"We cannot have a society in which some dictator someplace can start imposing censorship here in the United States," Obama said, during his year-end news conference.
"If somebody is able to intimidate folks out of releasing a movie, imagine what they start to do when they see a documentary they don’t like, or news reports they don’t like," he said.
The FBI earlier in the day concluded that North Korea was behind the cyberattack on Sony Pictures — which led the studio to cancel the release of its upcoming comedy The Interview — and other malicious online activity that has been linked to the isolated state.
The FBI said it is "deeply concerned" about the "destructive nature" of the attack on Sony, which also saw sensitive and embarrassing internal emails released on the internet.
Earlier in the day the hackers on Friday praised the company's "very wise" decision to cancel The Interview, and said the studio's data would be secure if it continues to comply, CNN reported today, quoting the message.
"We ensure the security of your data unless you make additional trouble," the message said, according to CNN.
The Interview is a comedy about a fictional, and eventually successful, plot by the CIA to assassinate North Korean leader Kim Jong-un.
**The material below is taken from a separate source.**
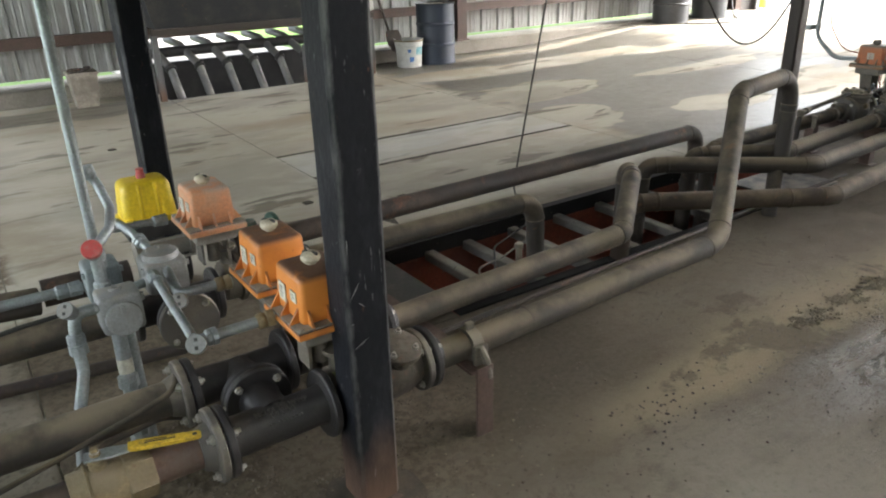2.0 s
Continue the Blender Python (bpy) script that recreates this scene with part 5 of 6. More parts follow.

It stars James Franco and Seth Rogen, and was due in theatres on Dec. 25.
The FBI said the malicious code used in the attack is similar to malware previously linked to North Korea.
"There were similarities in specific lines of code, encryption algorithms, data deletion methods, and compromised networks," the agency said in a statement.
Tools used in the attack also resemble those seen in a cyberattack launched last year against South Korean banks and media outlets that was blamed on North Korea, investigators said.
The attack may have been a practice run for North Korea's elite cyberarmy in a long-term goal of being able to cripple telecoms and energy grids in rival nations, defectors from the isolated state said.
Non-conventional capabilities like cyberwarfare and nuclear technology are the weapons of choice for the impoverished North to match its main enemies, according to defectors.
Obsessed by fears that it will be overrun by South Korea and the United States, North Korea has been working for years on the ability to disrupt or destroy computer systems that control vital public services such as telecoms and energy utilities, according to one defector.
"North Korea's ultimate goal in cyberstrategy is to be able to attack national infrastructure of South Korea and the United States," said Kim Heung-kwang, a defector from the North who was a computer science professor and says he maintains links with the community in his home country.
"The hacking of Sony Pictures is similar to previous attacks that were blamed on North Korea and is a result of training and efforts made with the goal of destroying infrastructure," said Kim, who came to the South in 2004.
The attack looks to be North Korea's most successful to date.
Elite cyberwar unit
"They have trained themselves by launching attacks related to electronic networks," said JangSe-yul, a defector from North Korea who studied at the military college for computer sciences before escaping to the South six years ago, referring to the North's cyberwarfare unit.
For years, North Korea has been pouring resources into a sophisticated cyberwarfare cell called Bureau 121, run by the military's spy agency and staffed by some of the most talented computer experts in the country, he and other defectors have said.
Most of the hackers in the unit are drawn from the military computer school.
"The ultimate target that they have been aiming at for long is infrastructure," Jang said.
Attacks on the South
In 2013, South Korea blamed the North for crippling cyberattacks that froze the computer systems of its banks and broadcasters for days.
More than 30,000 computers at South Korean banks and broadcast companies were hit in March that year, followed by an attack on the South Korean government's web sites.
An official at Seoul's defence ministry, which set up a Cyber Command four years ago, said the North's potential to disrupt the South's infrastructure with cyberattacks is an emerging threat but declined to give details.
An official for Korea Gas Corp., the world's largest corporate buyer of liquefied natural gas, said it has been working with the National Intelligence Service against potential cyber-threats.
But highlighting the vulnerability to hacking, the network of Korea Hydro & Nuclear Power was recently compromised, resulting in the leak of personal information of employees, the blueprints of some nuclear plant equipment, electricity flow charts and estimates of radiation exposure on local residents.
Preliminary investigations have found no evidence that the nuclear reactor control system was hacked but an added layer of alert against cyber-infiltration has been ordered for major energy installations, the Industry and Energy Ministry said on Friday.
Although North Korea diverts much of its scarce resources to the military, its outdated Soviet-era tanks, planes and small arms are at a stark disadvantage to next-generation capabilities of its adversaries.
It has, however, invested significant time and money in its asymmetric warfare capabilities, which include a vast fleet of mini-submarines and thousands of state-sponsored hackers.
"When you look at military capabilities, there are various aspects like nuclear and conventional. But with the economic environment and difficulties [the North] faces, there is bound to be limitation in raising nuclear capabilities or submarines or conventional power," said Lim Jong-in, dean of the Korea University Graduate School of Information Security in Seoul.
"But cyber-capability is all about people … I believe it is the most effective path to strengthening the North's military power."